So interesting to hear about different approaches, thanks all for sharing.
I agree re an integrated approach, looking at all areas, including AAC options, and supporting development through her everyday natural interactions with her parents rather than teaching discrete skills – like Gail I have also shifted in this respect in the last 3 years. Supporting parents to achieve a clearer understanding of where she is at developmentally, and confidence to support her devt through everyday interaction is so important – which is what you have been doing by the sound of it through showing them intensive interaction etc
It sounds like she has responded really well to what you have done so far Joanna , and is now taking more notice of you and others and establishing joint attention. When you mentioned the CHAT were you asking for suggestions re what/how to d/w mum i.e. referring on for further assessment etc? Or just therapy ideas?
If you like/use a means/reasons/opportunities approach to Ax and therapy you may be interested in CATHS. As an assessment framework I like CATHS (2021) because it still contains the communication and cognition framework which one of the current authors developed and published with Clare Latham (SLT) back in 1997 (Assessing Communication) and in 2001 (communication curriculum and classroom practice). Underpinned by psycholinguistic and sociolinguistic theory, the assessment framework looks at mode of communication (means), functions (reasons), cognition (play & learning) through 6 stages – from pre-intentional, through emerging intentional, intentional, first meanings, and through to the use of phrases, and then complex sentences for higher level functions (reasoning predicting negotiating etc) . It takes a MDT approach – typically the SLT collating information from parents/teachers/TAs/other practitioners to build a picture of the child’s unique and often idiosyncratic comm skills (like that excited shudder you described Joanna!) but sets that in a clear developmental framework. Great for identifying the child’s stage of devt – and helping parents and other practitioners understand this – esp for the earlier stages of devt, and enables them to see the link between play and lang devt.

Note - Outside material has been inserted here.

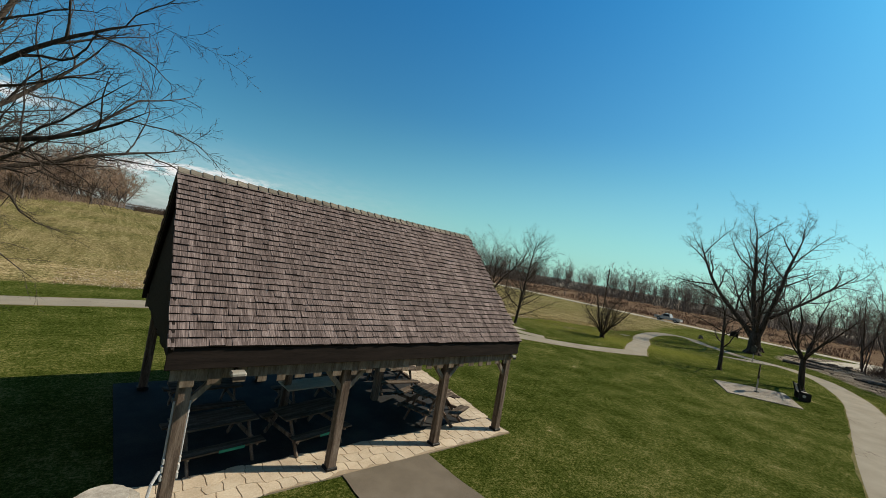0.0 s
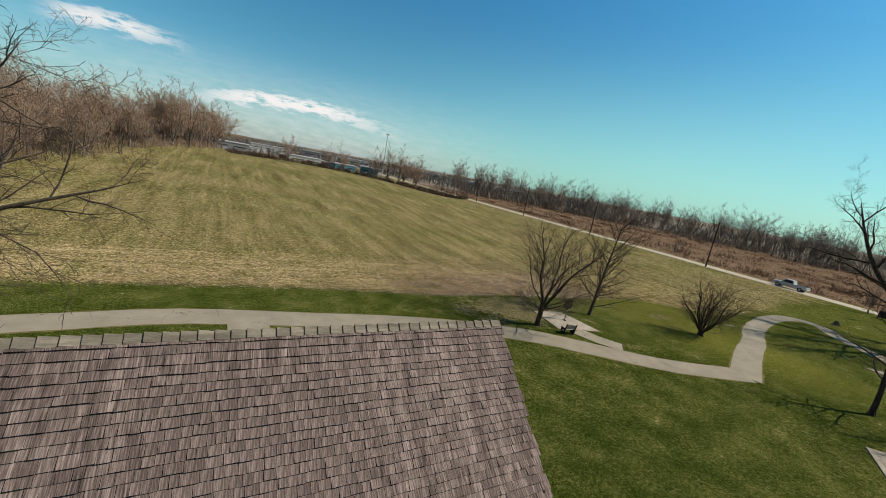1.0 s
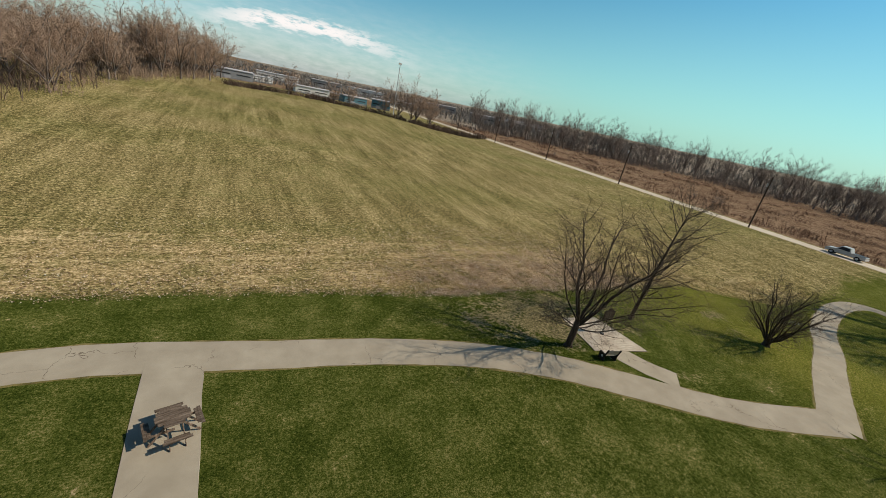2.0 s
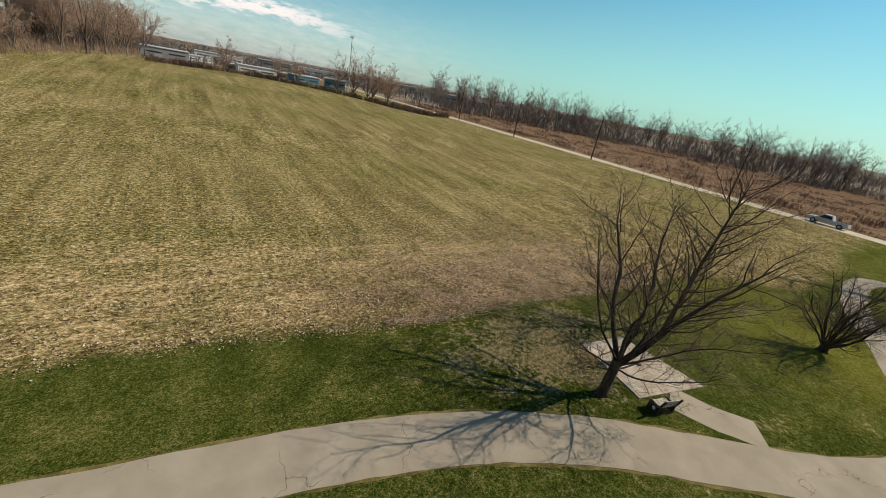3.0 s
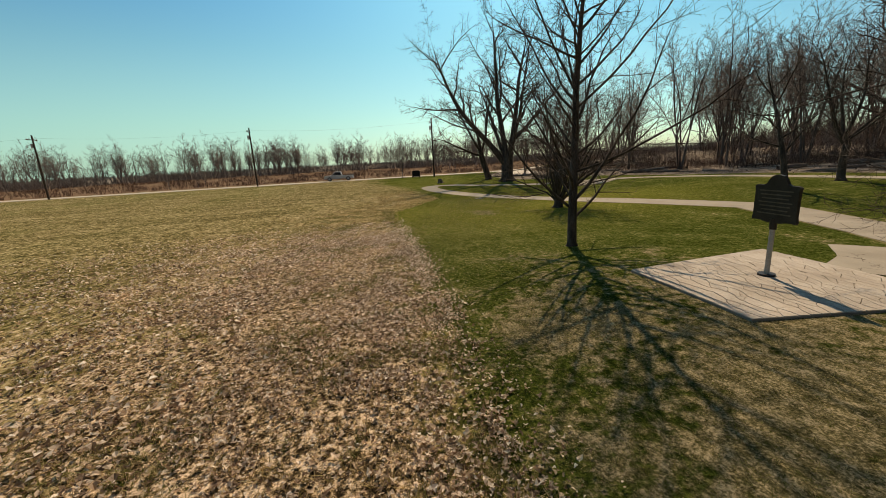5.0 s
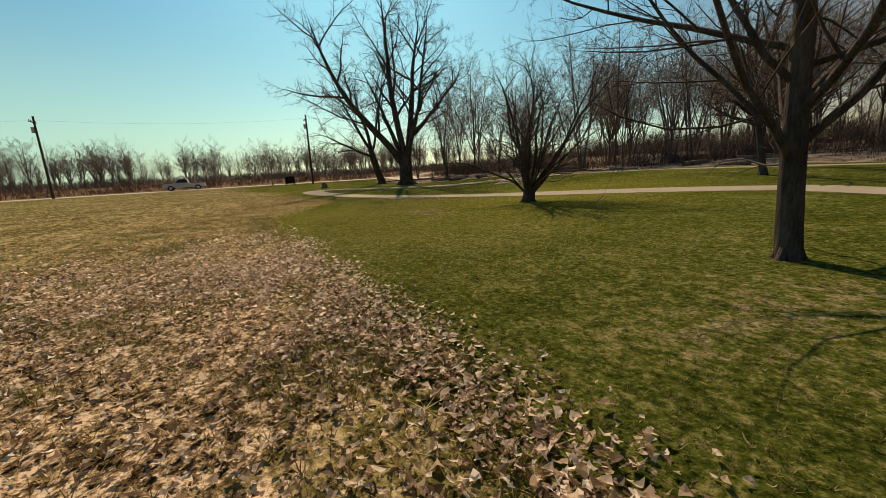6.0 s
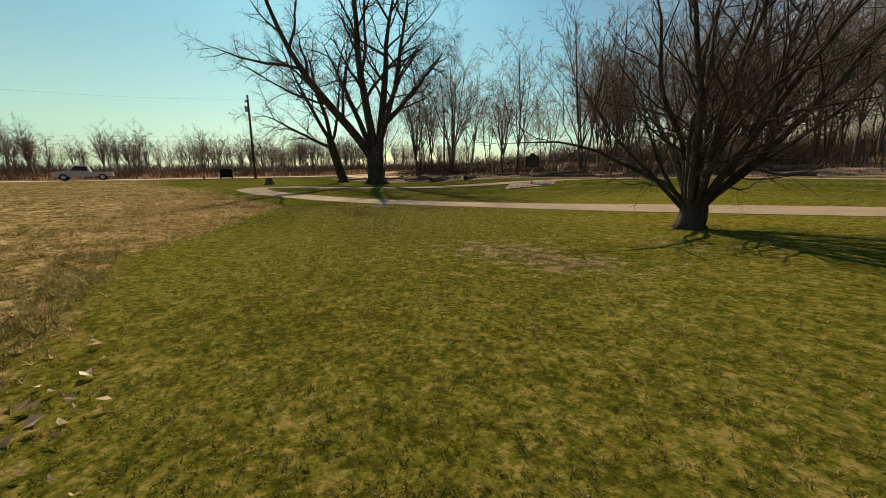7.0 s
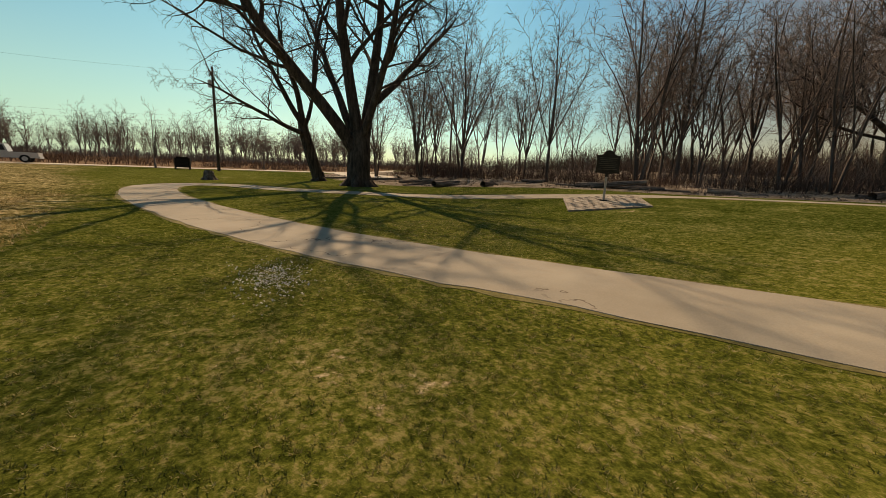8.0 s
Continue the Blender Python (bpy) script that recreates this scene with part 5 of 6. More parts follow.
for az, el, z, ln, rr in ((20, 70, 3.8, 14, 0.26), (140, 66, 3.8, 14, 0.26), (260, 68, 3.8, 13.5, 0.25), (0, 82, 3.9, 15, 0.3), (60, 38, 3.4, 10.5, 0.2), (130, 30, 3.3, 10, 0.18), (200, 40, 3.5, 10.5, 0.2),
                          (280, 28, 3.2, 10, 0.18), (330, 36, 3.5, 10, 0.18), (95, 14, 3.0, 8, 0.13), (310, 12, 3.0, 8, 0.13)):
    a, b = radians(az), radians(el)
    g.limb((0.1 * math.sin(a), 0.1 * math.cos(a), z), (math.sin(a) * math.cos(b), math.cos(a) * math.cos(b), math.sin(b)), ln, rr, 0,
           variant(BIG, steps=[9, 5, 3, 1], count=[12, 7, 5], levels=3, lift=[0.03, 0.03, 0.02, 0.0], ratio=[0.46, 0.48, 0.5], tip=0.01))
tree_thing("oak_tree", g, at_ground(39.6, -27), "broad old bare oak at the edge of the wood")


# far trees: fewer, thicker twigs; built one metre high
def far_tree(seed):
    g = Grower(seed, split=0.006, sides=(3, 3, 4))
    spec = {"steps": [4, 3, 2, 1], "wiggle": [0.04, 0.08, 0.1, 0.1], "lift": [0.05, 0.07, 0.05, 0.02], "count": [7, 6, 4], "levels": 3,
            "angle": [44, 44, 40], "ratio": [0.44, 0.5, 0.62], "apex": 0.4, "from": [0.15, 0.1, 0.1], "tip": 0.0013, "thin": 0.36}
    count = 4 + seed % 3
    fork = 0.2 + 0.07 * (seed % 3)
    g.tube([Vector((0, 0, -0.02)), Vector((0, 0, fork))], [0.02, 0.016])
    for k in range(count):
        b = 6.28 * k / count + g.r.uniform(-0.4, 0.4)
        out = 0.05 if k == 0 else g.r.uniform(0.15, 0.6)
        g.limb((0, 0, fork * g.r.uniform(0.5, 1.0)), (out * math.cos(b), out * math.sin(b), 1), (1 - fork) * (0.95 if k == 0 else g.r.uniform(0.62, 0.88)), 0.0085, 0, spec)
    return g


FAR = make_kinds((201, 202, 203, 204, 205), far_tree)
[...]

During some training I did recently with a colleague in Lancashire we heard several therapists say they were less confident about assessing preverbal communication and they liked the CATHS framework for this reason.
I like the fact that the focus is then on the interaction with, role of, and skills of, the communication partner in facilitating and maintaining successful communi/interaction. The authors recommend Intensive Interaction for the earlier stages. I have trained in and used Intensive Interaction but, like Gail I now prefer VERVE, having seen the impact of mutual face watching, and the focus on regulation, with so many clients including those who present with poor eye contact initially). CATHS highlights best practice for individuals at each stage with lots of clear examples for targets and activities. Although it was designed in, and for, the special school setting I use it as my assessment framework for preschoolers too as well as for older students with DLD associated with SEN.